W lipcu 2011 r. w Dąbrowie Tarnowskiej doszło do wypadku drogowego, w którym poważnych obrażeń ciała doznał kierujący samochodem osobowym pan Marcin*. W wyniku zdarzenia doznał m.in. rozległego urazu czaszkowo-mózgowego. Jego skutkiem były tak poważne urazy, jak niedowład czterokończynowy, dysfunkcja neurogenna pęcherza moczowego i zaburzenia o charakterze lękowo-depresyjnym. Z uwagi na porażenie kończyn dolnych i górnych, które zmusiło poszkodowanego do prowadzenia leżącego trybu życia, w dalszym okresie wystąpiła również odleżyna okolicy krzyżowej, wymagająca leczenia chirurgicznego.

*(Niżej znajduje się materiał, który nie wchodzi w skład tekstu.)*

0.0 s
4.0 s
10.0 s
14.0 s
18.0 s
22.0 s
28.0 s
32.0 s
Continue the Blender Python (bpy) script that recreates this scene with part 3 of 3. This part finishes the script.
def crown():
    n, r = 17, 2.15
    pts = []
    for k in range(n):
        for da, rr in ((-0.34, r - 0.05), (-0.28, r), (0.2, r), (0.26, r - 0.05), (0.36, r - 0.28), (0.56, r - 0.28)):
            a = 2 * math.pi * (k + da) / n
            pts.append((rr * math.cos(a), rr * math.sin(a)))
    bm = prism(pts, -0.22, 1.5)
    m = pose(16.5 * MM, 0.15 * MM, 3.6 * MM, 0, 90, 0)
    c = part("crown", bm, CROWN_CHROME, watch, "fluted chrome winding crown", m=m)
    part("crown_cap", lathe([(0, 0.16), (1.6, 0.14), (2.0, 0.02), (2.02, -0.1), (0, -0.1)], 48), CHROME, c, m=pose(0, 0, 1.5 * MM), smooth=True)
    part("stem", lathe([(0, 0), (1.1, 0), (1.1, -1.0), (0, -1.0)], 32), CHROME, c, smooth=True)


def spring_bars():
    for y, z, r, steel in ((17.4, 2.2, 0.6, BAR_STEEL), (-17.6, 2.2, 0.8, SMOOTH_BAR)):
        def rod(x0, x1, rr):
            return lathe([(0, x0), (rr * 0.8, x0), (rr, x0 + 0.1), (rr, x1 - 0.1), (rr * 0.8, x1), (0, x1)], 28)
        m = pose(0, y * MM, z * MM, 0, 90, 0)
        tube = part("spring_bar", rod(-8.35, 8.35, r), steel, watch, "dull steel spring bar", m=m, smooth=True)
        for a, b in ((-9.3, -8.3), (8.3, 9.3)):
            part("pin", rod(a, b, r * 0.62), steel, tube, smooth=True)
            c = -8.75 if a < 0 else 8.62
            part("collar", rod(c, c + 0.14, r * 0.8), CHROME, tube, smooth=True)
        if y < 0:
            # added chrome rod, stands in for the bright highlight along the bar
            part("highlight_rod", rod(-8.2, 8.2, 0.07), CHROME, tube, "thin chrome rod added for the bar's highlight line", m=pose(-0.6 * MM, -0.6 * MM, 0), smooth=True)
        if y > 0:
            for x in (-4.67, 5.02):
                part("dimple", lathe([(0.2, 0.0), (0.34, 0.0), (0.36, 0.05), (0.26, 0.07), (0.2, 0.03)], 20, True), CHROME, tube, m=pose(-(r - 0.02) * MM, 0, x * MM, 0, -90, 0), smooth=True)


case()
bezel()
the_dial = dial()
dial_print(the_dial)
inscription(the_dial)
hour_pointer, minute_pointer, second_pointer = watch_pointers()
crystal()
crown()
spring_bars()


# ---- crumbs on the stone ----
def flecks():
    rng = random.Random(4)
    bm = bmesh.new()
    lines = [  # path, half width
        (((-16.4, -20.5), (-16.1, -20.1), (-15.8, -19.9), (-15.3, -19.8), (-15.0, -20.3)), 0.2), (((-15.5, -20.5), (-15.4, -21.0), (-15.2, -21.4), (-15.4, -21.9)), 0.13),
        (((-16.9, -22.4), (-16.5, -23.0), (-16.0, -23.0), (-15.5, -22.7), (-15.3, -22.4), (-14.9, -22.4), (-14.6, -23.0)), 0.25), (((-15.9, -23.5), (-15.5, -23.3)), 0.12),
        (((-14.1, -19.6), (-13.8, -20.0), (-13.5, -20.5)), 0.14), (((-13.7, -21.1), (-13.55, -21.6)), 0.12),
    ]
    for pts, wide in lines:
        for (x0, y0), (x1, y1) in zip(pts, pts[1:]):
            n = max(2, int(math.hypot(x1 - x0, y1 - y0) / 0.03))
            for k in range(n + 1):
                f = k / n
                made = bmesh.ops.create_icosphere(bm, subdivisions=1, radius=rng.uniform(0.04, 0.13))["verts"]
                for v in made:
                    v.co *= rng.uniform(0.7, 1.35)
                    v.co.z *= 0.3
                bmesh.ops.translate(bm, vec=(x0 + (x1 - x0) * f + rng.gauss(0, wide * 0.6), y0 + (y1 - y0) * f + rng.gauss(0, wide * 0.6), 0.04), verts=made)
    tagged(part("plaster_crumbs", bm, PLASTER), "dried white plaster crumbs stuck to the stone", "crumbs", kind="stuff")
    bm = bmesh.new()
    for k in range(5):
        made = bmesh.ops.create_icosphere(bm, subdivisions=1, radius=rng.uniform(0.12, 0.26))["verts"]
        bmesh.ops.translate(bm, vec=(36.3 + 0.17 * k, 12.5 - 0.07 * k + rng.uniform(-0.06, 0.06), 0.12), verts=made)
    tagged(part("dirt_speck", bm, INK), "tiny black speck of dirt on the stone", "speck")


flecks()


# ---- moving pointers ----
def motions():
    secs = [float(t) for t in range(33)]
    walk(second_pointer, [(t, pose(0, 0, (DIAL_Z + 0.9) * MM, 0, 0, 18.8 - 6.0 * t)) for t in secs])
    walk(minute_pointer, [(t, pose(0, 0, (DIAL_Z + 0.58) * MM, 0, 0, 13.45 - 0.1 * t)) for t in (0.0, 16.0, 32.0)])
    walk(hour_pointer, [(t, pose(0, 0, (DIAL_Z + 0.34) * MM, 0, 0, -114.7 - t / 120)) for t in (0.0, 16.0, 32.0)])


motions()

Pomimo tak poważnych obrażeń ciała, poszkodowany nie otrzymywał żadnej renty od ubezpieczyciela sprawcy wypadku, choć jego sprawa była już wcześniej przedmiotem prowadzonego postępowania likwidacyjnego. Pan Marcin nie dostawał również renty z ZUS. Jako powód podano fakt, że w chwili wypadku był już na emeryturze górniczej, mimo że dodatkowo był zatrudniony na podstawie umowy o pracę.
Renta z tytułu zwiększonych potrzeb
Sprawa trafiła do VOTUM S.A. na początku 2016 r. W wyniku czynności podjętych przez ekspertów z Zespołu Obsługi Roszczeń Rentowych, ubezpieczyciel zorganizował komisję lekarską z udziałem poszkodowanego. Lekarz orzecznik wskazał, że poszkodowany wymagał i nadal wymaga opieki osób trzecich w wymiarze 6 godzin dziennie we wszystkich czynnościach dnia codziennego.
Ponadto za konieczną uznano również rehabilitację w warunkach domowych oraz udział w turnusach rehabilitacyjnych 1-2 razy w roku, a także okresowe kontrole neurologiczne i konieczność zakupu lekarstw. Rentę z tytułu zwiększonych potrzeb oszacowano więc na 1337 zł miesięcznie. W sumie tej zawierał się zasiłek pielęgnacyjny, który poszkodowany otrzymywał z MOPS z tytułu posiadania orzeczenia o znacznym stopniu niepełnosprawności na stałe.
Renta wyrównawcza
Eksperci VOTUM S.A. przeanalizowali również sprawę pana Marcina pod kątem sprecyzowania renty wyrównawczej z powodu całkowitej niezdolności do pracy po wypadku. Na podstawie uzyskanych dokumentów ustalili, że przed zdarzeniem poszkodowany nabył prawa emerytalne i z tego tytułu otrzymywał świadczenie z ZUS.
Zazwyczaj w takich sytuacjach roszczenie o rentę wyrównawczą jest niezasadne, gdyż niezdolność do pracy, która powstała wskutek zdarzenia, nie powoduje straty w dochodach u osoby poszkodowanej, skoro i tak nie pracowała przed wypadkiem, gdyż pobierała emeryturę. Tymczasem pan Marcin, pomimo przebywania na emeryturze, był aktywny zawodowo. Miesiąc przed zdarzeniem podpisał umowę o pracę na okres próbny i został zatrudniony na stanowisku montażysty-serwisu. Z tego tytułu otrzymał wynagrodzenie, a następnie, już na zwolnieniu lekarskim po wypadku, otrzymywał zasiłek chorobowy i świadczenie rehabilitacyjne. Po wyczerpaniu się tego ostatniego nie uzyskał jednak prawa do renty z tytułu niezdolności do pracy z ZUS z powodu zbiegu świadczeń i wysokości emerytury górniczej. Dlatego ubezpieczyciel był zobowiązany przyznać panu Marcinowi rentę wyrównawczą, jako podstawę przyjmując wysokość pełnego wynagrodzenia uzyskiwanego przed wypadkiem, czyli kwotę 2858,56 zł miesięcznie.
Dzięki pomocy specjalistów z Zespołu Obsługi Roszczeń Rentowych pan Marcin otrzymał od ubezpieczyciela świadczenie rentowe w łącznej wysokości 4195,62 zł miesięcznie, przyznawane kwartalnie w kwocie 12 586,68 zł. Jednocześnie uzyskano wyrównanie za 3 lata wstecz w łącznej wysokości 179 830,64 zł.